*Work to be completed:* Beneath this instruction is a block of data; output from it exactly the lines that run from the one containing "for t, m in" through the one containing "carried.keyframe_insert(path, frame=frame(t))", inclusive.

• • • • •

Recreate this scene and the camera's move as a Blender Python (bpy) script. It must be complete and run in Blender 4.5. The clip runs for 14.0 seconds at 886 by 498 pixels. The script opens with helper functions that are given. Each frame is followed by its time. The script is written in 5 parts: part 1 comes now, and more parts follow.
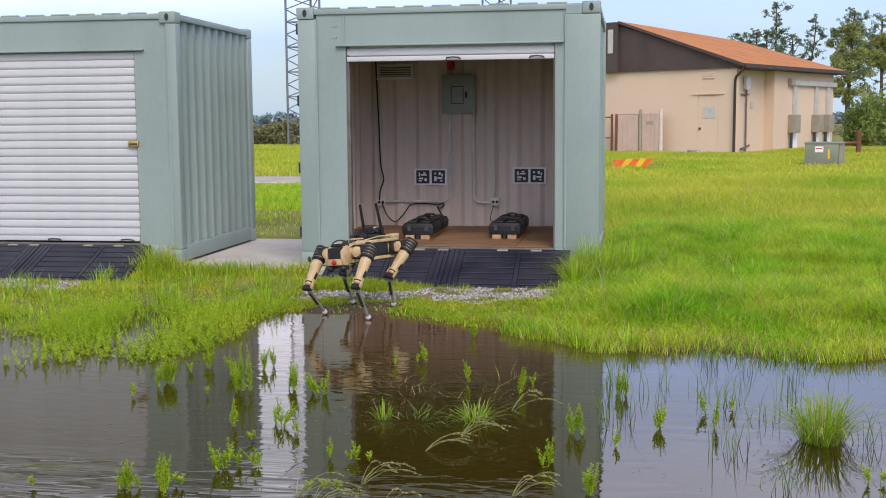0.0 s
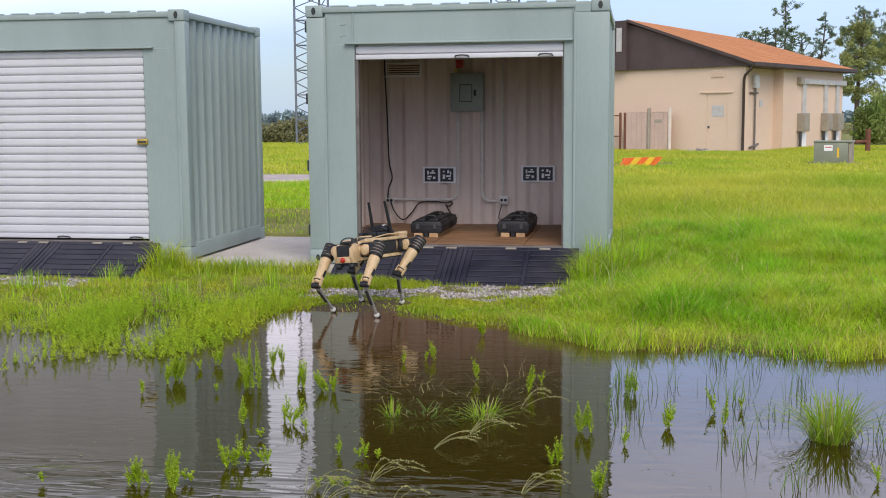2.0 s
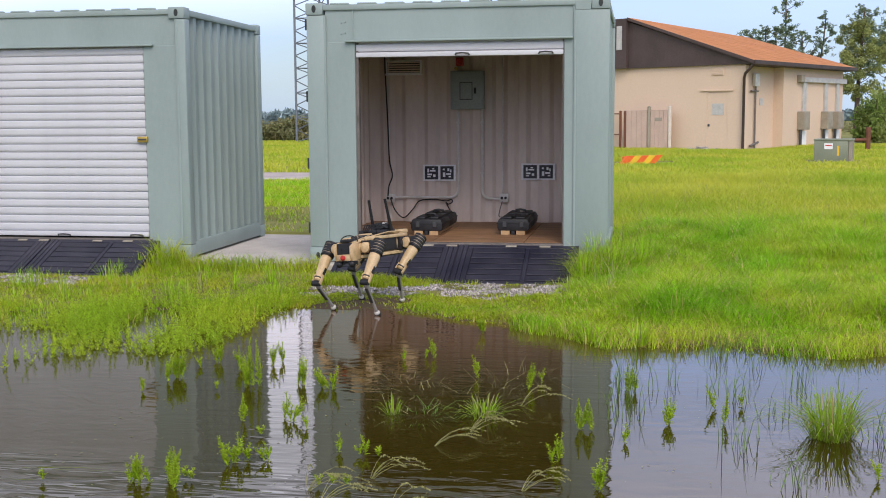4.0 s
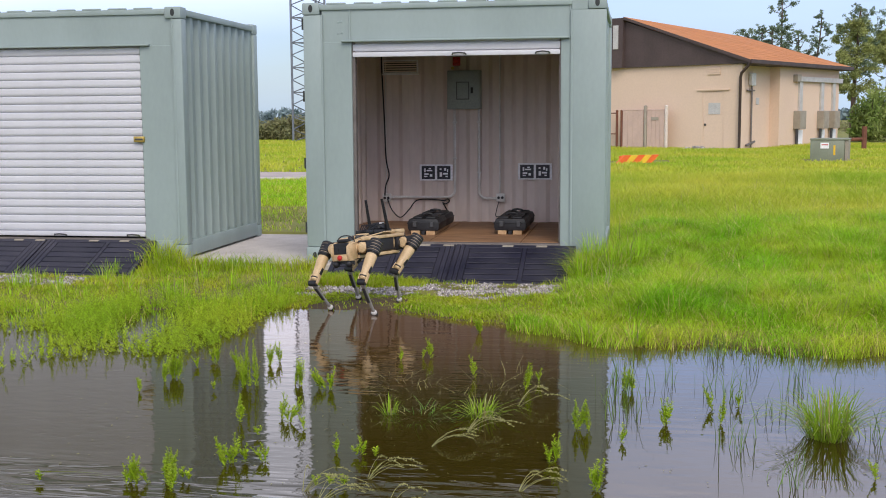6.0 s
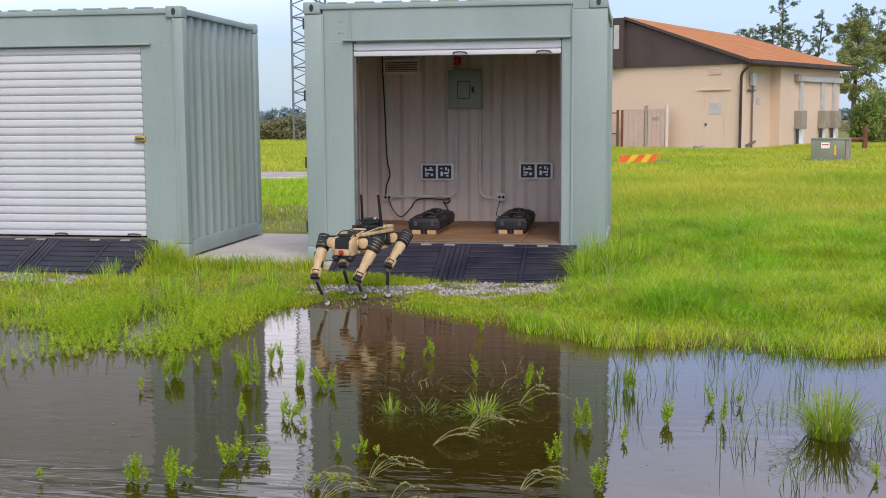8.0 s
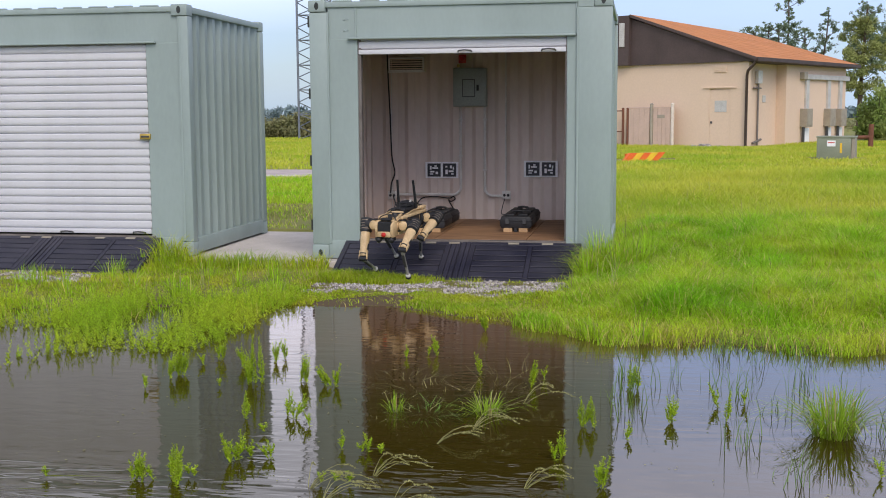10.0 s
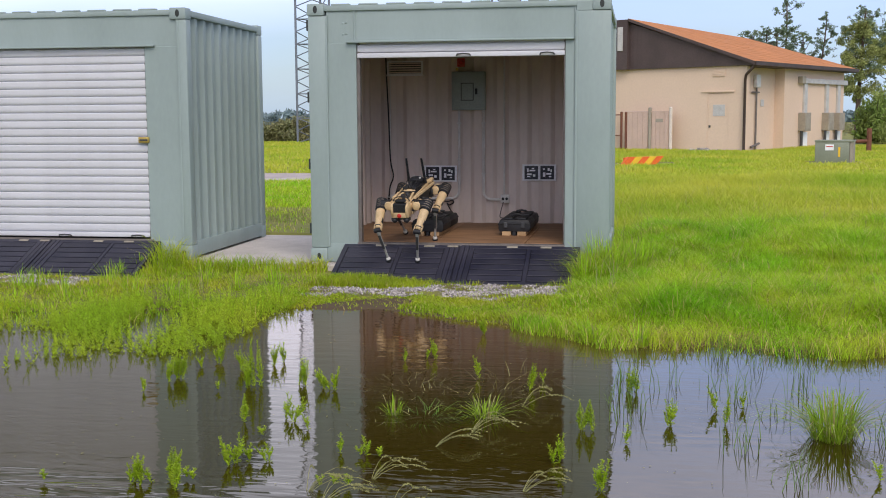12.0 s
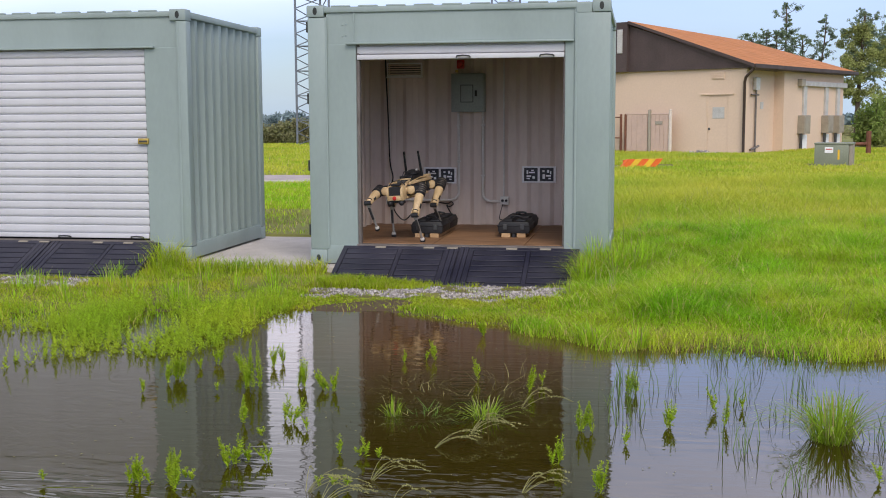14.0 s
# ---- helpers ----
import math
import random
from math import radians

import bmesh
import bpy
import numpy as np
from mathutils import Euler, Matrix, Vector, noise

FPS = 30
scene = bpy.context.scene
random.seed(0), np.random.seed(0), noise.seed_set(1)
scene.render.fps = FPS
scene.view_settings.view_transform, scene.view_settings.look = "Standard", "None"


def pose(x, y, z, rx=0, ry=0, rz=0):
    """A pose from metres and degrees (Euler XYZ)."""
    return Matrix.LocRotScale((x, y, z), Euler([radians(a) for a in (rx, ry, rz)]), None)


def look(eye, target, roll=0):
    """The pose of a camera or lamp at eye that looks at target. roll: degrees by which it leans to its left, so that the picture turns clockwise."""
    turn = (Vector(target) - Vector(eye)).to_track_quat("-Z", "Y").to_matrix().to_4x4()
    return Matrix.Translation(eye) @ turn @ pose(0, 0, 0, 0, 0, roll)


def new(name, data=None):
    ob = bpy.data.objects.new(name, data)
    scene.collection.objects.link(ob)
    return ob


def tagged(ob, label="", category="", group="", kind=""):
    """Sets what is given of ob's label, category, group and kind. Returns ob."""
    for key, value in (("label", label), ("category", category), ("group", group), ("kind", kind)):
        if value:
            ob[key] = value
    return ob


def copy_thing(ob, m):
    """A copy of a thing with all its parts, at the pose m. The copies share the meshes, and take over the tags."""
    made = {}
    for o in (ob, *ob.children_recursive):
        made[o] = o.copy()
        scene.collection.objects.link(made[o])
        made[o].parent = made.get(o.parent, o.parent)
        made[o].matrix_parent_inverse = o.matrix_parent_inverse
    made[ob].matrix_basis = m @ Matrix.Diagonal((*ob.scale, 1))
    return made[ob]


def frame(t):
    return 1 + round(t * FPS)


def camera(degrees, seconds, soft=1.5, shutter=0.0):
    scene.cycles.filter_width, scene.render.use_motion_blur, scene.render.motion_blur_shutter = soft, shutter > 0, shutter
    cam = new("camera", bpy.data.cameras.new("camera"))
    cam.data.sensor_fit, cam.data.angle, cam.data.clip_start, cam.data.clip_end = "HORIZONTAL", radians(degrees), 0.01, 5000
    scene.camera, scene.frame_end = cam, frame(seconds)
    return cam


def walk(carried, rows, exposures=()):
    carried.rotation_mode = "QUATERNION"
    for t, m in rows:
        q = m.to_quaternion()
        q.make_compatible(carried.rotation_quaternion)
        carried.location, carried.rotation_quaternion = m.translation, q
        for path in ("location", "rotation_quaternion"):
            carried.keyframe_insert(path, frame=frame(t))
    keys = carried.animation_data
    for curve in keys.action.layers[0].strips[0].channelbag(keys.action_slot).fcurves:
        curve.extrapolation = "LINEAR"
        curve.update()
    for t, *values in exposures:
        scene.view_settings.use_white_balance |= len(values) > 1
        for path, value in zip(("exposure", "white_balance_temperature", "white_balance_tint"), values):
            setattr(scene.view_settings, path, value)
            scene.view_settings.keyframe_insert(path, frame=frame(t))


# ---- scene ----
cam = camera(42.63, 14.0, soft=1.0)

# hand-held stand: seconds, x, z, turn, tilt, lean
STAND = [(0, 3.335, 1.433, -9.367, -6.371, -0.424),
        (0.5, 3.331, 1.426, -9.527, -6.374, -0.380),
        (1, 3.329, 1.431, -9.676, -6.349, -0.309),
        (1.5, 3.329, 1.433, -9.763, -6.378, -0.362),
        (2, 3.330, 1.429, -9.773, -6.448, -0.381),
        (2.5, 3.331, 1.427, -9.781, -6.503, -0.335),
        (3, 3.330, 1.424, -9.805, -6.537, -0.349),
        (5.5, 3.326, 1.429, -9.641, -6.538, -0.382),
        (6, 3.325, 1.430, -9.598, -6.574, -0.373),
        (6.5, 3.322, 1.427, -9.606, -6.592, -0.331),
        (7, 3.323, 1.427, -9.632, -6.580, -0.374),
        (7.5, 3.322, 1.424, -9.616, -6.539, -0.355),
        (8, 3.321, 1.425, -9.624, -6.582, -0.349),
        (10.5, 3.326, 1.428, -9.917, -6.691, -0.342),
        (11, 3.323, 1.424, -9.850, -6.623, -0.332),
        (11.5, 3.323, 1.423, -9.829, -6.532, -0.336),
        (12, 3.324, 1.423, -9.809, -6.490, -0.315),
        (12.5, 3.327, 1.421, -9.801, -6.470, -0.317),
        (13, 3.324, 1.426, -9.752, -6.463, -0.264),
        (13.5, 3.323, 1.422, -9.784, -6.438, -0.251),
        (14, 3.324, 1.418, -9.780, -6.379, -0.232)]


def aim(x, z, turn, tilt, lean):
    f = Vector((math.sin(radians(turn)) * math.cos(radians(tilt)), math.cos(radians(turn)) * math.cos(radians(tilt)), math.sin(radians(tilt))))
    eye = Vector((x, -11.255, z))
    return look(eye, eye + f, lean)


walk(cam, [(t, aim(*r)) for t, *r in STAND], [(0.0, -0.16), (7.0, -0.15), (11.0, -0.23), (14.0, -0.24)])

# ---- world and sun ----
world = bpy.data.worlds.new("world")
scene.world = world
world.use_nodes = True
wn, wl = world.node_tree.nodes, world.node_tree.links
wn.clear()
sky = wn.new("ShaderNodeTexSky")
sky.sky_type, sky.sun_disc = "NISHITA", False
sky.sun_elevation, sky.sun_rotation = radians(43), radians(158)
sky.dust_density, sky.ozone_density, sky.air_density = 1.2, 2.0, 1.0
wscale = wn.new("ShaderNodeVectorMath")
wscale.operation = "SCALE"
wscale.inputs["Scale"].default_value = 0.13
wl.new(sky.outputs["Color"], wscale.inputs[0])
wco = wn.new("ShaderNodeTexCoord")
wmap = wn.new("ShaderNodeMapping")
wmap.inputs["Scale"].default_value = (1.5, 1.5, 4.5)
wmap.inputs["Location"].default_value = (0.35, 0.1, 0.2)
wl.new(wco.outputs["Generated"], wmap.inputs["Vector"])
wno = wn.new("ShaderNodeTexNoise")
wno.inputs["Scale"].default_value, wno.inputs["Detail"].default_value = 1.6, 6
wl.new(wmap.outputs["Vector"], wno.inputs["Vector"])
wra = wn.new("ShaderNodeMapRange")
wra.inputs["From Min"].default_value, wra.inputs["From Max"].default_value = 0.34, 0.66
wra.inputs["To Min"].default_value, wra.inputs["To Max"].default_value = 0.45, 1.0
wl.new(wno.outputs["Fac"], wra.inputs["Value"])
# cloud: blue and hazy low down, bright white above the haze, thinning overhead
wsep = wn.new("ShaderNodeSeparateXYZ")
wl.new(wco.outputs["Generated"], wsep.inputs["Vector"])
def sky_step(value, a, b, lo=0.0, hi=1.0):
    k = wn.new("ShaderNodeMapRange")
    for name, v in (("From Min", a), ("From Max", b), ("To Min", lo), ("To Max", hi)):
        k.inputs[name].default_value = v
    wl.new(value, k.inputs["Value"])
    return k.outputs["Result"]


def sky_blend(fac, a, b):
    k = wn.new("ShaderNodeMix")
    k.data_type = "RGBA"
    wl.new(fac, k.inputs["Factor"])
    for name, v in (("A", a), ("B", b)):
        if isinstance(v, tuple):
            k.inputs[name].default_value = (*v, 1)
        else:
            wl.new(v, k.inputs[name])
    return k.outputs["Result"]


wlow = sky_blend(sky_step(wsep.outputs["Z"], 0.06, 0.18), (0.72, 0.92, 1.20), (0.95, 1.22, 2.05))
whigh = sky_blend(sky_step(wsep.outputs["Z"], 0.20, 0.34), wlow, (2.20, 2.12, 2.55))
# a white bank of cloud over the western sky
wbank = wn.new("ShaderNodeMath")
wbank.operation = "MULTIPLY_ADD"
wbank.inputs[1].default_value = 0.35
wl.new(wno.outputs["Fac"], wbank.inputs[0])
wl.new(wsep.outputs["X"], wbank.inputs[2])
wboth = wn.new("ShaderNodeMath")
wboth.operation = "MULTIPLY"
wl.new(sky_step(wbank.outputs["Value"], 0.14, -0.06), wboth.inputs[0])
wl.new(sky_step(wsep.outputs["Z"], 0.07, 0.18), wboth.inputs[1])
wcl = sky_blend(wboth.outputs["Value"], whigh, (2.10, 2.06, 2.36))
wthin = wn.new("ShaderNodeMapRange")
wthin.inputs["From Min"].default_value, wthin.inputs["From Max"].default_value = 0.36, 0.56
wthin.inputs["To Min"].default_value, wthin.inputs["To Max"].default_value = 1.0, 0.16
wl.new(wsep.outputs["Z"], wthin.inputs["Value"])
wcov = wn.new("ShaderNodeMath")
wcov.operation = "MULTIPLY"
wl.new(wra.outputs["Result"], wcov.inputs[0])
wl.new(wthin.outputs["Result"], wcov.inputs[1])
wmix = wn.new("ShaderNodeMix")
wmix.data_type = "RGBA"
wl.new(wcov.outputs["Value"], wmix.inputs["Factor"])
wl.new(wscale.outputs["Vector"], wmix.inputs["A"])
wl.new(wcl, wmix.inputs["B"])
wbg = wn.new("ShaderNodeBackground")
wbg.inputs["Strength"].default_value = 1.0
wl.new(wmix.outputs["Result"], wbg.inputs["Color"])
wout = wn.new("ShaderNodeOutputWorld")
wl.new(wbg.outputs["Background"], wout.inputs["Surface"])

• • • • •

*Solution for this task:*
    for t, m in rows:
        q = m.to_quaternion()
        q.make_compatible(carried.rotation_quaternion)
        carried.location, carried.rotation_quaternion = m.translation, q
        for path in ("location", "rotation_quaternion"):
            carried.keyframe_insert(path, frame=frame(t))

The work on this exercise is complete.